As Holocaust Torches Are Lit, Remember Ukrainian Jews Facing New Russian Nazism |
By tradition, six Israelis who survived the Holocaust will light torches during the state ceremony in memory of the six million Jews murdered in the Shoah.
On the evening of April 13, 2026, the official state ceremony marking Holocaust Martyrs’ and Heroes’ Remembrance Day will take place at Yad Vashem in Jerusalem. In 2026, Yom HaShoah is observed in Israel on April 14, with the central memorial event beginning the evening before, as it does every year. This year’s theme is “The Jewish Family during the Holocaust,” and once again one of the ceremony’s most powerful symbols will be the lighting of six torches in memory of the six million Jews who were murdered.
For Israel, this is not merely a formal occasion on the national calendar. It is one of the most intimate and emotionally charged days of the year, when the memory of the Holocaust returns not as an abstract historical statistic but through human lives, names, faces, losses, and stories of survival.
This year, the six torchlighters bring together the tragic geography of Jewish suffering during the Holocaust, stretching from Eastern Europe to North Africa, from ghettos and camps to Mandatory Palestine and the State of Israel.

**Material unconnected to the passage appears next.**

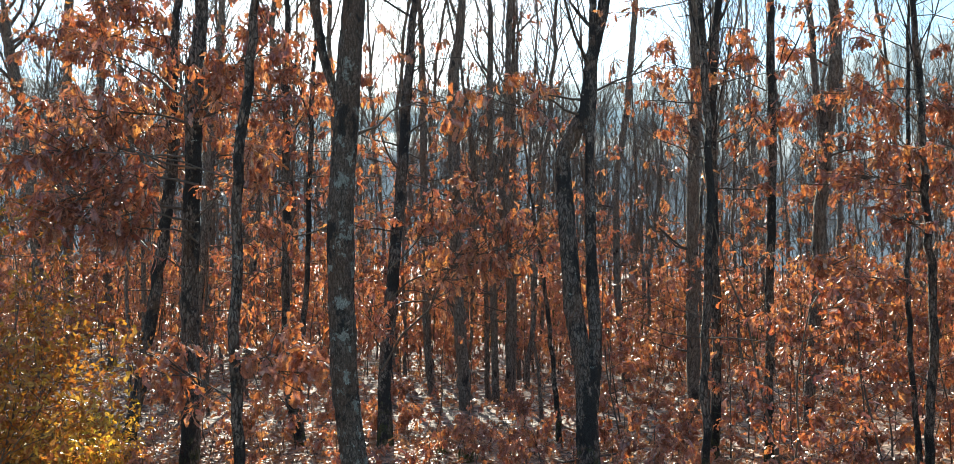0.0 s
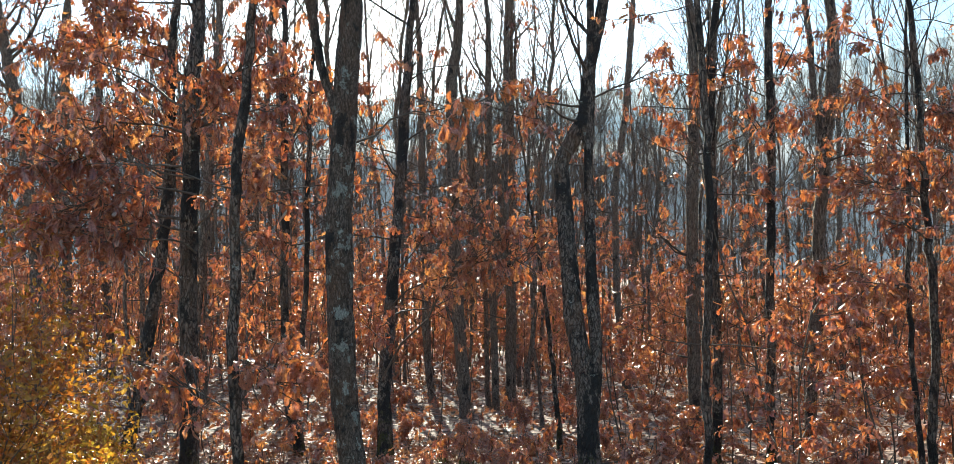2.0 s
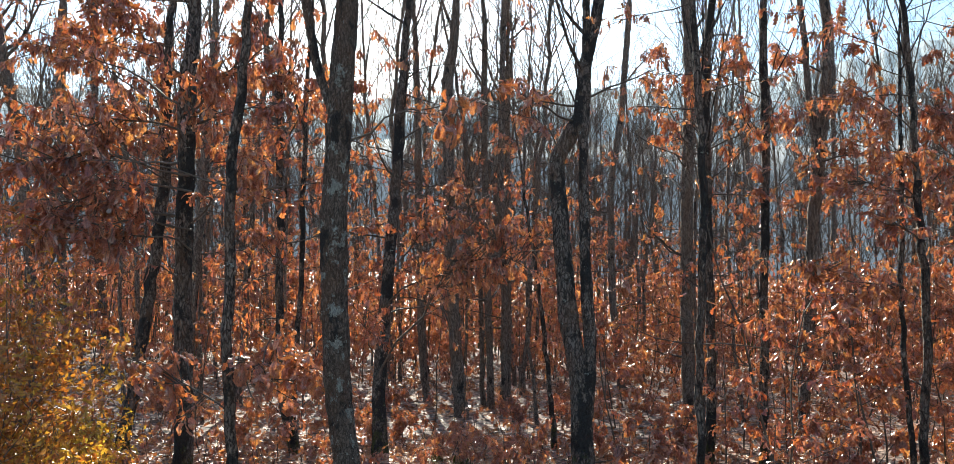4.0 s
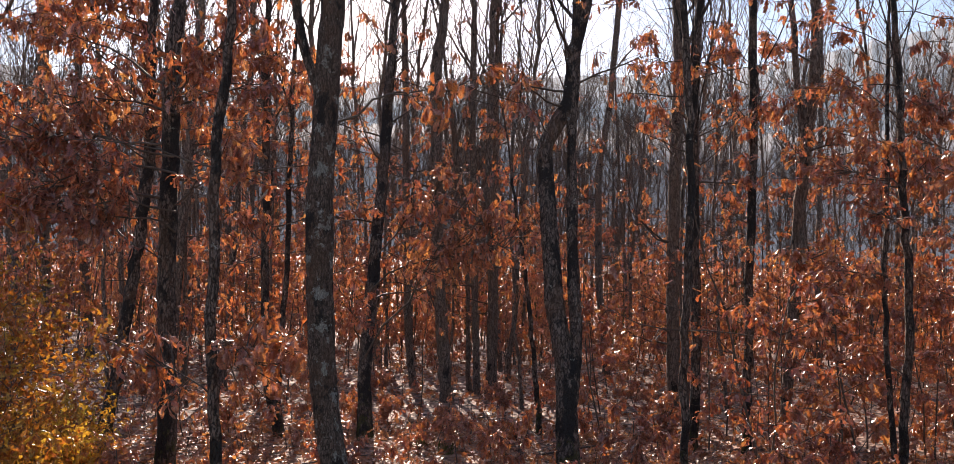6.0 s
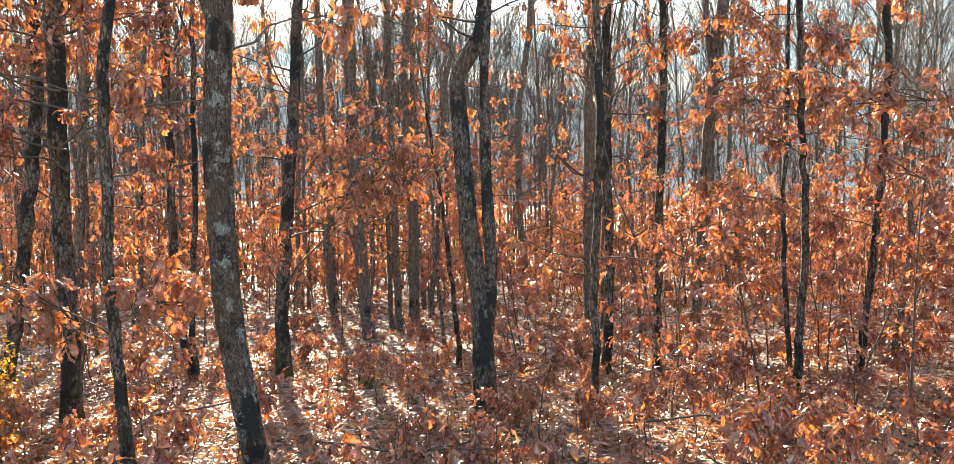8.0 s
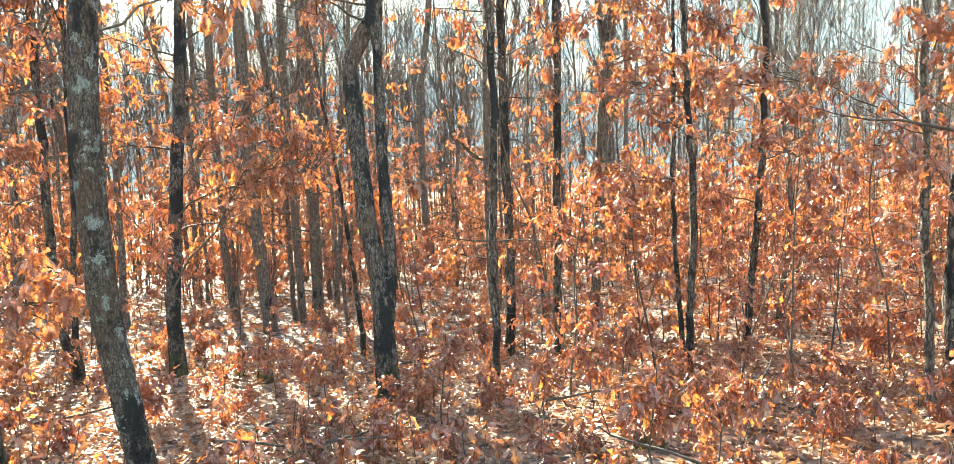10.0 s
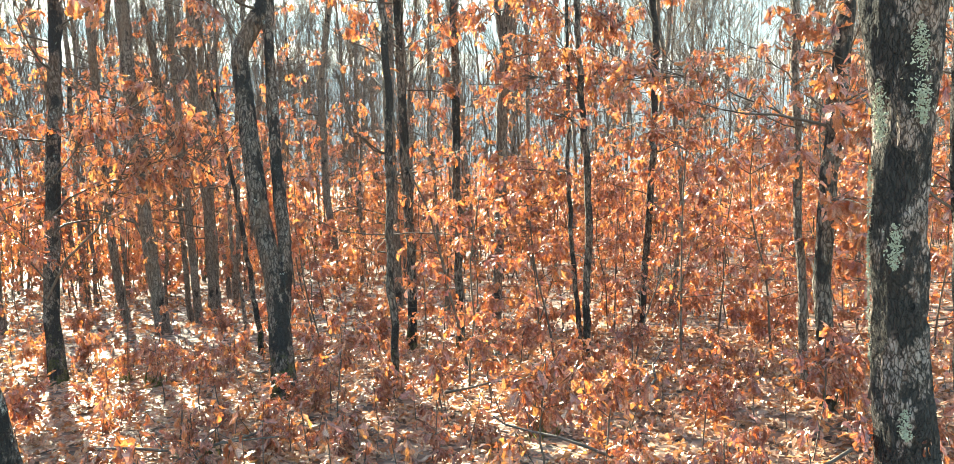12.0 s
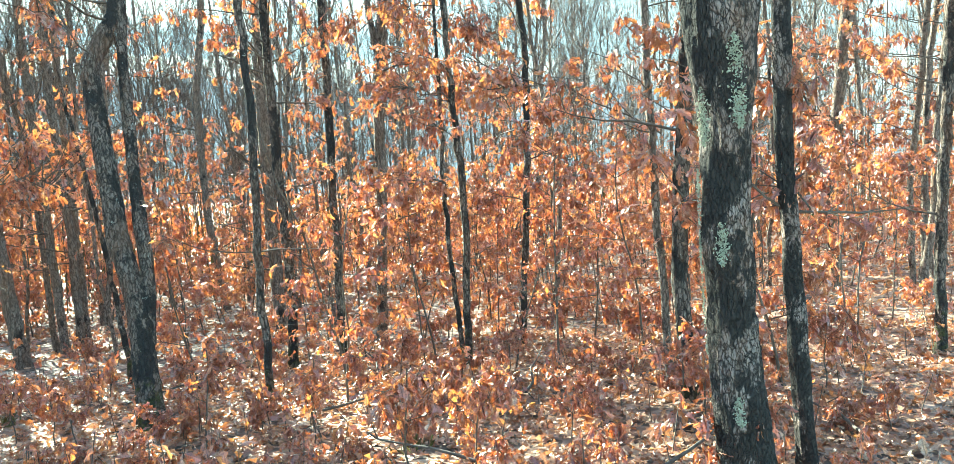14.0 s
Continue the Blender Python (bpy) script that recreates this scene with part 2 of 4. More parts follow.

Saadia Bahat, born in Lithuania, survived the Vilnius Ghetto, labor camps in Estonia, Stutthof, and a death march. After the war, he arrived in Mandatory Palestine, fought for the country, became an engineer, and spent decades working in Israel’s defense industry.
Mikhail Sidko, born in Ukraine, survived Babi Yar. He watched as his mother, sister, and younger brother were murdered, and he himself was saved by women later recognized as Righteous Among the Nations. He went on to serve, work as an engineer, and later immigrate to Israel.
Miryam Bar-Lev, born in Tel Aviv, found herself in Europe as a child and endured Nazi camps there. After the war, she returned to Eretz Israel, became a nurse, and devoted her life to healthcare and education.
Moshe Harari, born in Poland, survived the ghetto, escape, hiding, and postwar violence. He later reached Mandatory Palestine and spent his life working in Israel’s defense sector.
Ilana-Lina Falah, born in Libya, survived the Giado camp, hunger, disease, and the loss of loved ones. Her story is a reminder that the Holocaust did not devastate only European Jewry, but also Jewish communities in North Africa. In Israel, she rebuilt her life and became one of those who preserved the memory of Libyan Jews.
Avigdor Neuman was born in Czechoslovakia, in a town that is now in Ukraine. He survived the ghetto, Birkenau, a death march, and the camps, and later reached Eretz Israel. He went on to fight in Israel’s wars and became part of the story of the Jewish state that Holocaust survivors helped build with their own hands.
That is precisely where the unique moral force of Holocaust Remembrance Day lies. The six torches are not only a symbol of six million murdered Jews. They are six living destinies, six voices of memory, six stories of people who looked into the abyss and did not allow Jewish life to be extinguished.
There is something else Israel must remember as well. So many of those who survived the Holocaust, who passed through ghettos, camps, exile, displacement, and wandering, ultimately returned from the Diaspora to their historic homeland. This is not only a story of suffering. It is also a story of return. The memory of the Holocaust cannot be separated from the memory of dispersion, from the cost of exile, and from the truth that the Jewish people gathered again on their own land.
And yet even today, a significant part of the Jewish people still lives in the Diaspora.
Among them are the Jews of Ukraine, who are living through Russian aggression together with the rest of Ukrainian society — under sirens, under missile attacks, amid loss, evacuation, fear, and daily uncertainty.
Israel should remember them as its own. They are part of one people. In Ukraine, they are not standing aside. They are fighting, volunteering, rescuing families, burying loved ones, and enduring suffering together with the entire country. Their bond with Ukraine is living, deep, and historical. For that reason, Holocaust memory today must speak not only about the past, but also about the moral obligation to see our own people and stand with them wherever they are.
For many, what is happening in Ukraine looks like the return to Europe of a new evil — Russian Nazism, arriving through imperial violence, the destruction of cities, deportations, and the attempt to crush the freedom of an entire nation. And when Ukrainian Jews go through this war together with all of Ukraine, this is not someone else’s pain. It is the pain of part of the Jewish people, and Israel has no right to forget it.
For Israeli society, ceremonies like this matter deeply. They remind us that the Holocaust is not something distant or abstract. It is the story of families, communities, and a people that lost millions, yet endured, returned to life, and built its home again.
On Yom HaShoah, Israel remembers the murdered. But it also remembers the survivors, the builders, the witnesses, and the generations that came after them. That is why the six torches at Yad Vashem are not only flames of mourning. They are flames of continuity.